===== Recorded data

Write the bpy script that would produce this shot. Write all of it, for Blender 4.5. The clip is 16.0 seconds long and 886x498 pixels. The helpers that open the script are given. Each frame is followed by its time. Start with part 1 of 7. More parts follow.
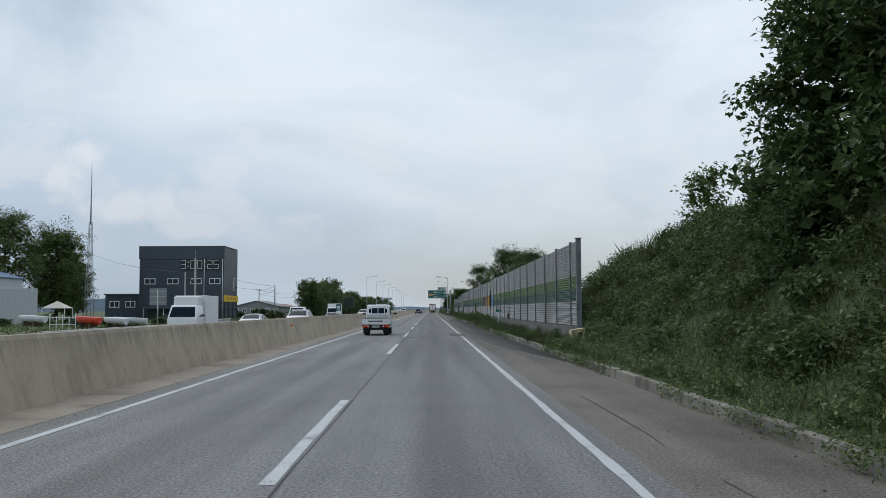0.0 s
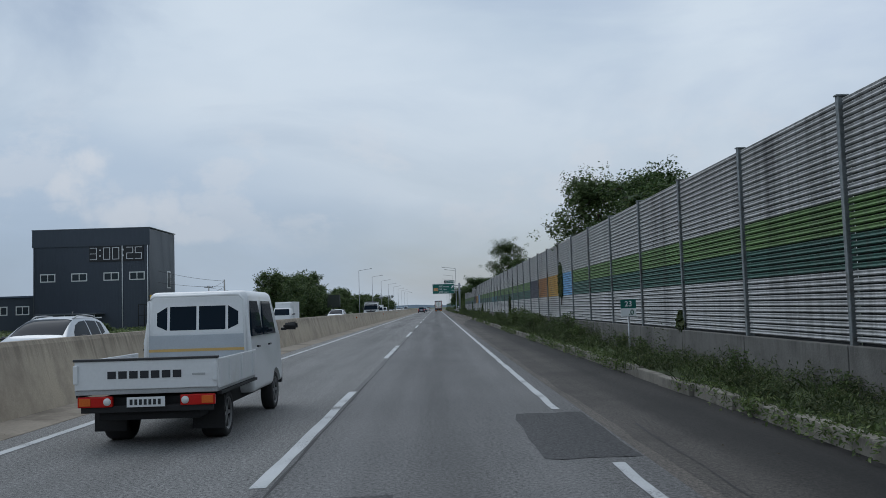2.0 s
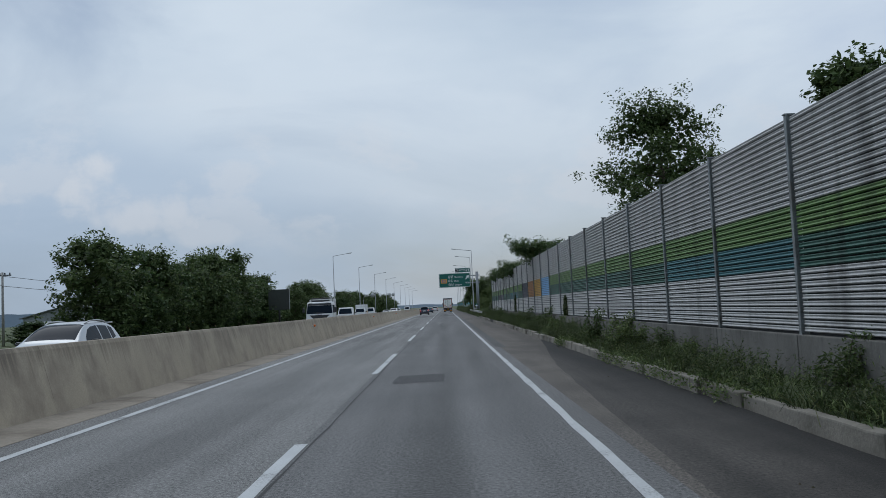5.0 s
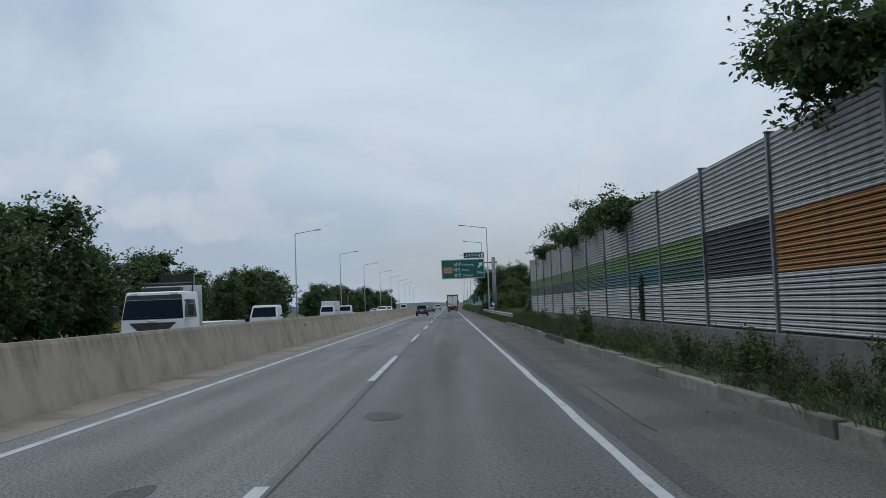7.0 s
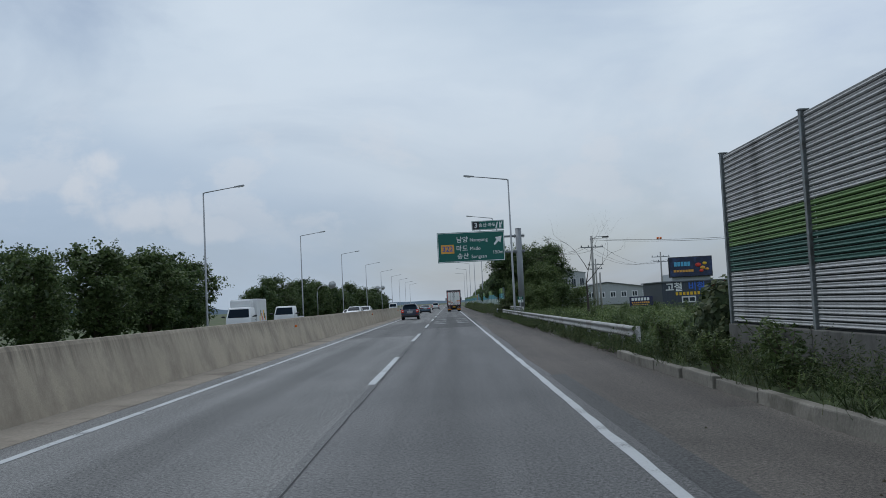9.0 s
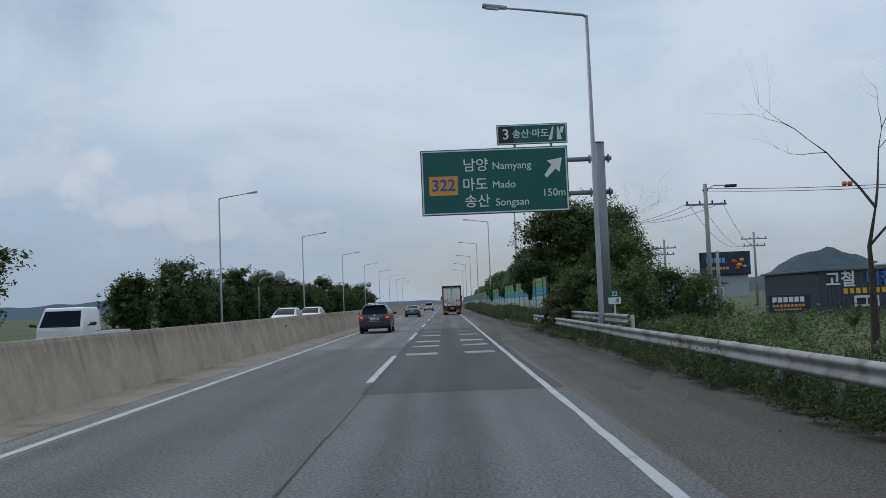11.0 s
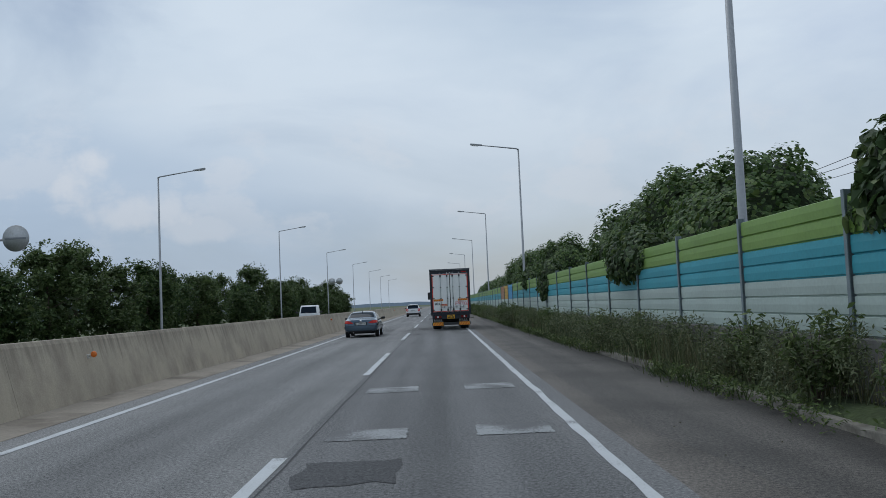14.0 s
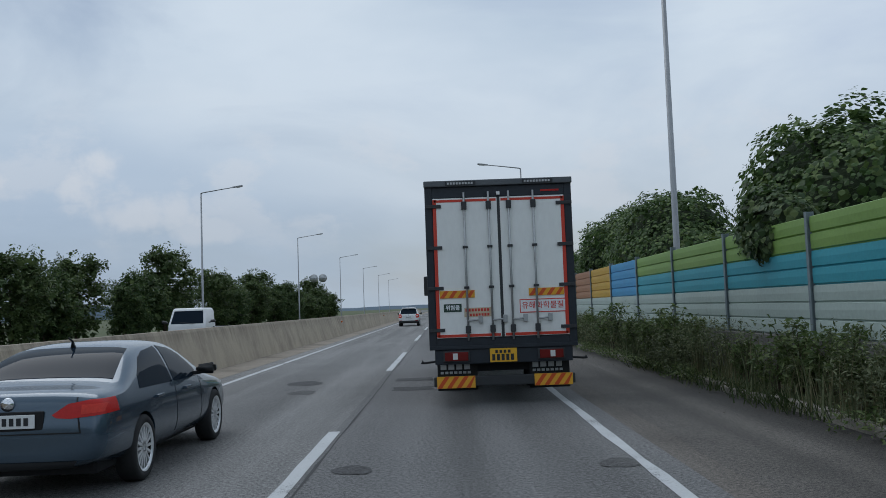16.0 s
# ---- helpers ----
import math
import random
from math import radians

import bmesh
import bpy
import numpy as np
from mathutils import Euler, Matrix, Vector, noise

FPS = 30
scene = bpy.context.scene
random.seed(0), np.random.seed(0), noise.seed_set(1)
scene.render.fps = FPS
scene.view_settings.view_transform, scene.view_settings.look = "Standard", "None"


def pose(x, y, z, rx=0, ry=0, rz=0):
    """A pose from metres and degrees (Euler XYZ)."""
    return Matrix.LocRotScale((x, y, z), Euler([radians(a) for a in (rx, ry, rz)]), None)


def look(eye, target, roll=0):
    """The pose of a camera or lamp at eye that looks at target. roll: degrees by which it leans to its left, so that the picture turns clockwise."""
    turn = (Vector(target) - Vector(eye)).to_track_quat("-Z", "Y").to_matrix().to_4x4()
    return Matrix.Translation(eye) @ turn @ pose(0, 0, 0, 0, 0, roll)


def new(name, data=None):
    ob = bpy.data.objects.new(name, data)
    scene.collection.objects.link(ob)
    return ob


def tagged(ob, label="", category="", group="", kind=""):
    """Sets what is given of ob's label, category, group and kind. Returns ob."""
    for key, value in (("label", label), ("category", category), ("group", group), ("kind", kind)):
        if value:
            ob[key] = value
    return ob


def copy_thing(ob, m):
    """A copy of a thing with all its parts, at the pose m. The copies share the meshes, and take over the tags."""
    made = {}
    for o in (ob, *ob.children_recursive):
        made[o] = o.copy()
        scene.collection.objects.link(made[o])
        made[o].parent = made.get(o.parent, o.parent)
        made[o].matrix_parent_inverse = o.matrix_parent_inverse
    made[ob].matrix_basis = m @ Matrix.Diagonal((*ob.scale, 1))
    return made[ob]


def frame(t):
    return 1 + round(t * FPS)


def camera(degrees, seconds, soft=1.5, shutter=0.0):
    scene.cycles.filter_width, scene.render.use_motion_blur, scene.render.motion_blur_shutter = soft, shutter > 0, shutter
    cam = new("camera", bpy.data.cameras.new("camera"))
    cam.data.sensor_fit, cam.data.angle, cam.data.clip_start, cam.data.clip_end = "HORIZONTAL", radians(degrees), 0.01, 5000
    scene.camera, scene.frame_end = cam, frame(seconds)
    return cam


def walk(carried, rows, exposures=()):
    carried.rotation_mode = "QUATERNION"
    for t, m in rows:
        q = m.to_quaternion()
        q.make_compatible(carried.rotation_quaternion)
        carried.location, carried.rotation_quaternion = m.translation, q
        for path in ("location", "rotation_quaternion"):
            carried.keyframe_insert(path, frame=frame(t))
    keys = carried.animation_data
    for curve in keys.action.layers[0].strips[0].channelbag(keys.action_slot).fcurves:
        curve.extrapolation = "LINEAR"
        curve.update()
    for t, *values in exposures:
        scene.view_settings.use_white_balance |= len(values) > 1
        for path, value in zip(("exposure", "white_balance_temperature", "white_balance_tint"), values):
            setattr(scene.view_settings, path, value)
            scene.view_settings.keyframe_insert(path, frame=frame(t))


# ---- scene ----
# ---- camera ----
cam = camera(54.1, 16.0, soft=0.7, shutter=0.0)
PATH = [
    (0, look((-0.088, -2.343, 1.637), (-0.058, -0.348, 1.775), -0.3)),
    (0.5, look((-0.013, 8.502, 1.605), (0.015, 10.497, 1.739), -0.7)),
    (1, look((0.021, 19.444, 1.57), (0.041, 21.439, 1.708), -1.3)),
    (1.5, pose(0.038, 30.59, 1.6, 93.51, 1.98, -0.44)),
    (2, pose(0.038, 41.58, 1.6, 93.80, 1.78, -0.45)),
    (2.5, pose(0.068, 52.64, 1.6, 93.86, 1.89, -0.41)),
    (3, pose(0.115, 63.74, 1.6, 94.01, 1.86, -0.29)),
    (3.5, pose(0.167, 74.85, 1.6, 93.62, 2.44, -0.09)),
    (4, pose(0.212, 85.93, 1.6, 93.86, 2.71, 0.14)),
    (6.5, pose(0.161, 140.10, 1.6, 93.60, 2.51, 0.36)),
    (7, pose(0.137, 150.58, 1.6, 93.66, 2.16, 0.43)),
    (7.5, pose(0.116, 161.01, 1.6, 93.62, 2.68, 0.42)),
    (8, pose(0.095, 171.41, 1.6, 93.53, 2.87, 0.41)),
    (10.5, pose(-0.008, 221.76, 1.6, 93.55, 2.43, 0.28)),
    (11, pose(0.015, 231.54, 1.6, 93.52, 2.28, 0.18)),
    (11.5, pose(0.060, 241.26, 1.6, 93.56, 2.41, 0.14)),
    (12, pose(0.128, 250.87, 1.6, 93.55, 2.30, -0.12)),
    (12.5, pose(0.179, 260.46, 1.6, 93.83, 2.06, -0.33)),
    (13, pose(0.201, 270.03, 1.6, 93.79, 2.49, -0.41)),
    (13.5, pose(0.197, 279.57, 1.6, 93.83, 2.56, -0.39)),
    (14, pose(0.169, 289.07, 1.6, 93.59, 2.49, -0.21)),
    (14.5, pose(0.114, 298.54, 1.6, 93.68, 2.15, -0.01)),
    (15, pose(0.033, 307.99, 1.6, 93.59, 2.37, 0.25)),
    (15.5, pose(-0.041, 317.48, 1.6, 93.81, 2.32, 0.23)),
    (16, pose(-0.106, 326.99, 1.6, 93.82, 2.04, 0.17)),
]
walk(cam, PATH, [(0.0, 0.0, 6450, 10), (0.7, -0.03, 6400, 10), (1.6, -0.28, 6150, 10), (10.6, -0.28, 6150, 10), (11.5, -0.42, 6150, 10), (12.2, -0.46, 6150, 10), (12.9, -0.28, 6150, 10), (13.4, -0.14, 6150, 10), (13.8, -0.2, 6150, 10), (14.3, -0.28, 6150, 10), (16.0, -0.28, 6150, 10)])

# ---- world, sun ----
world = bpy.data.worlds.new("sky")
scene.world = world
world.use_nodes = True
wn, wl = world.node_tree.nodes, world.node_tree.links
wn.clear()
w_out, w_bg = wn.new("ShaderNodeOutputWorld"), wn.new("ShaderNodeBackground")
w_sky, w_mix = wn.new("ShaderNodeTexSky"), wn.new("ShaderNodeMix")
w_sky.sky_type, w_sky.sun_disc = "NISHITA", False
w_sky.sun_elevation, w_sky.sun_rotation = radians(58), radians(35)
w_sky.dust_density = 2.0
w_co, w_map = wn.new("ShaderNodeTexCoord"), wn.new("ShaderNodeMapping")
w_map.inputs["Scale"].default_value = (1.0, 1.0, 2.6)
w_n1, w_n2 = wn.new("ShaderNodeTexNoise"), wn.new("ShaderNodeTexNoise")
w_n1.inputs["Scale"].default_value, w_n1.inputs["Detail"].default_value = 2.1, 7.0
w_n1.inputs["Roughness"].default_value, w_n1.inputs["Distortion"].default_value = 0.55, 0.5
w_n2.inputs["Scale"].default_value, w_n2.inputs["Detail"].default_value = 1.5, 5.0
w_r1, w_r2 = wn.new("ShaderNodeValToRGB"), wn.new("ShaderNodeValToRGB")
# how much cloud covers the blue
w_r1.color_ramp.elements[0].position, w_r1.color_ramp.elements[0].color = 0.34, (0.50, 0.50, 0.50, 1)
w_r1.color_ramp.elements[1].position, w_r1.color_ramp.elements[1].color = 0.56, (1, 1, 1, 1)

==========

> [Description of the task]
Copy each line in full and exactly, omitting any picture.

> [Result]
Write the bpy script that would produce this shot. Write all of it, for Blender 4.5. The clip is 16.0 seconds long and 886x498 pixels. The helpers that open the script are given. Each frame is followed by its time. Start with part 1 of 7. More parts follow.
0.0 s
2.0 s
5.0 s
7.0 s
9.0 s
11.0 s
14.0 s
16.0 s
# ---- helpers ----
import math
import random
from math import radians

import bmesh
import bpy
import numpy as np
from mathutils import Euler, Matrix, Vector, noise

FPS = 30
scene = bpy.context.scene
random.seed(0), np.random.seed(0), noise.seed_set(1)
scene.render.fps = FPS
scene.view_settings.view_transform, scene.view_settings.look = "Standard", "None"


def pose(x, y, z, rx=0, ry=0, rz=0):
    """A pose from metres and degrees (Euler XYZ)."""
    return Matrix.LocRotScale((x, y, z), Euler([radians(a) for a in (rx, ry, rz)]), None)


def look(eye, target, roll=0):
    """The pose of a camera or lamp at eye that looks at target. roll: degrees by which it leans to its left, so that the picture turns clockwise."""
    turn = (Vector(target) - Vector(eye)).to_track_quat("-Z", "Y").to_matrix().to_4x4()
    return Matrix.Translation(eye) @ turn @ pose(0, 0, 0, 0, 0, roll)


def new(name, data=None):
    ob = bpy.data.objects.new(name, data)
    scene.collection.objects.link(ob)
    return ob


def tagged(ob, label="", category="", group="", kind=""):
    """Sets what is given of ob's label, category, group and kind. Returns ob."""
    for key, value in (("label", label), ("category", category), ("group", group), ("kind", kind)):
        if value:
            ob[key] = value
    return ob


def copy_thing(ob, m):
    """A copy of a thing with all its parts, at the pose m. The copies share the meshes, and take over the tags."""
    made = {}
    for o in (ob, *ob.children_recursive):
        made[o] = o.copy()
        scene.collection.objects.link(made[o])
        made[o].parent = made.get(o.parent, o.parent)
        made[o].matrix_parent_inverse = o.matrix_parent_inverse
    made[ob].matrix_basis = m @ Matrix.Diagonal((*ob.scale, 1))
    return made[ob]


def frame(t):
    return 1 + round(t * FPS)


def camera(degrees, seconds, soft=1.5, shutter=0.0):
    scene.cycles.filter_width, scene.render.use_motion_blur, scene.render.motion_blur_shutter = soft, shutter > 0, shutter
    cam = new("camera", bpy.data.cameras.new("camera"))
    cam.data.sensor_fit, cam.data.angle, cam.data.clip_start, cam.data.clip_end = "HORIZONTAL", radians(degrees), 0.01, 5000
    scene.camera, scene.frame_end = cam, frame(seconds)
    return cam


def walk(carried, rows, exposures=()):
    carried.rotation_mode = "QUATERNION"
    for t, m in rows:
        q = m.to_quaternion()
        q.make_compatible(carried.rotation_quaternion)
        carried.location, carried.rotation_quaternion = m.translation, q
        for path in ("location", "rotation_quaternion"):
            carried.keyframe_insert(path, frame=frame(t))
    keys = carried.animation_data
    for curve in keys.action.layers[0].strips[0].channelbag(keys.action_slot).fcurves:
        curve.extrapolation = "LINEAR"
        curve.update()
    for t, *values in exposures:
        scene.view_settings.use_white_balance |= len(values) > 1
        for path, value in zip(("exposure", "white_balance_temperature", "white_balance_tint"), values):
            setattr(scene.view_settings, path, value)
            scene.view_settings.keyframe_insert(path, frame=frame(t))


# ---- scene ----
# ---- camera ----
cam = camera(54.1, 16.0, soft=0.7, shutter=0.0)
PATH = [
    (0, look((-0.088, -2.343, 1.637), (-0.058, -0.348, 1.775), -0.3)),
    (0.5, look((-0.013, 8.502, 1.605), (0.015, 10.497, 1.739), -0.7)),
    (1, look((0.021, 19.444, 1.57), (0.041, 21.439, 1.708), -1.3)),
    (1.5, pose(0.038, 30.59, 1.6, 93.51, 1.98, -0.44)),
    (2, pose(0.038, 41.58, 1.6, 93.80, 1.78, -0.45)),
    (2.5, pose(0.068, 52.64, 1.6, 93.86, 1.89, -0.41)),
    (3, pose(0.115, 63.74, 1.6, 94.01, 1.86, -0.29)),
    (3.5, pose(0.167, 74.85, 1.6, 93.62, 2.44, -0.09)),
    (4, pose(0.212, 85.93, 1.6, 93.86, 2.71, 0.14)),
    (6.5, pose(0.161, 140.10, 1.6, 93.60, 2.51, 0.36)),
    (7, pose(0.137, 150.58, 1.6, 93.66, 2.16, 0.43)),
    (7.5, pose(0.116, 161.01, 1.6, 93.62, 2.68, 0.42)),
    (8, pose(0.095, 171.41, 1.6, 93.53, 2.87, 0.41)),
    (10.5, pose(-0.008, 221.76, 1.6, 93.55, 2.43, 0.28)),
    (11, pose(0.015, 231.54, 1.6, 93.52, 2.28, 0.18)),
    (11.5, pose(0.060, 241.26, 1.6, 93.56, 2.41, 0.14)),
    (12, pose(0.128, 250.87, 1.6, 93.55, 2.30, -0.12)),
    (12.5, pose(0.179, 260.46, 1.6, 93.83, 2.06, -0.33)),
    (13, pose(0.201, 270.03, 1.6, 93.79, 2.49, -0.41)),
    (13.5, pose(0.197, 279.57, 1.6, 93.83, 2.56, -0.39)),
    (14, pose(0.169, 289.07, 1.6, 93.59, 2.49, -0.21)),
    (14.5, pose(0.114, 298.54, 1.6, 93.68, 2.15, -0.01)),
    (15, pose(0.033, 307.99, 1.6, 93.59, 2.37, 0.25)),
    (15.5, pose(-0.041, 317.48, 1.6, 93.81, 2.32, 0.23)),
    (16, pose(-0.106, 326.99, 1.6, 93.82, 2.04, 0.17)),
]
walk(cam, PATH, [(0.0, 0.0, 6450, 10), (0.7, -0.03, 6400, 10), (1.6, -0.28, 6150, 10), (10.6, -0.28, 6150, 10), (11.5, -0.42, 6150, 10), (12.2, -0.46, 6150, 10), (12.9, -0.28, 6150, 10), (13.4, -0.14, 6150, 10), (13.8, -0.2, 6150, 10), (14.3, -0.28, 6150, 10), (16.0, -0.28, 6150, 10)])

# ---- world, sun ----
world = bpy.data.worlds.new("sky")
scene.world = world
world.use_nodes = True
wn, wl = world.node_tree.nodes, world.node_tree.links
wn.clear()
w_out, w_bg = wn.new("ShaderNodeOutputWorld"), wn.new("ShaderNodeBackground")
w_sky, w_mix = wn.new("ShaderNodeTexSky"), wn.new("ShaderNodeMix")
w_sky.sky_type, w_sky.sun_disc = "NISHITA", False
w_sky.sun_elevation, w_sky.sun_rotation = radians(58), radians(35)
w_sky.dust_density = 2.0
w_co, w_map = wn.new("ShaderNodeTexCoord"), wn.new("ShaderNodeMapping")
w_map.inputs["Scale"].default_value = (1.0, 1.0, 2.6)
w_n1, w_n2 = wn.new("ShaderNodeTexNoise"), wn.new("ShaderNodeTexNoise")
w_n1.inputs["Scale"].default_value, w_n1.inputs["Detail"].default_value = 2.1, 7.0
w_n1.inputs["Roughness"].default_value, w_n1.inputs["Distortion"].default_value = 0.55, 0.5
w_n2.inputs["Scale"].default_value, w_n2.inputs["Detail"].default_value = 1.5, 5.0
w_r1, w_r2 = wn.new("ShaderNodeValToRGB"), wn.new("ShaderNodeValToRGB")
# how much cloud covers the blue
w_r1.color_ramp.elements[0].position, w_r1.color_ramp.elements[0].color = 0.34, (0.50, 0.50, 0.50, 1)
w_r1.color_ramp.elements[1].position, w_r1.color_ramp.elements[1].color = 0.56, (1, 1, 1, 1)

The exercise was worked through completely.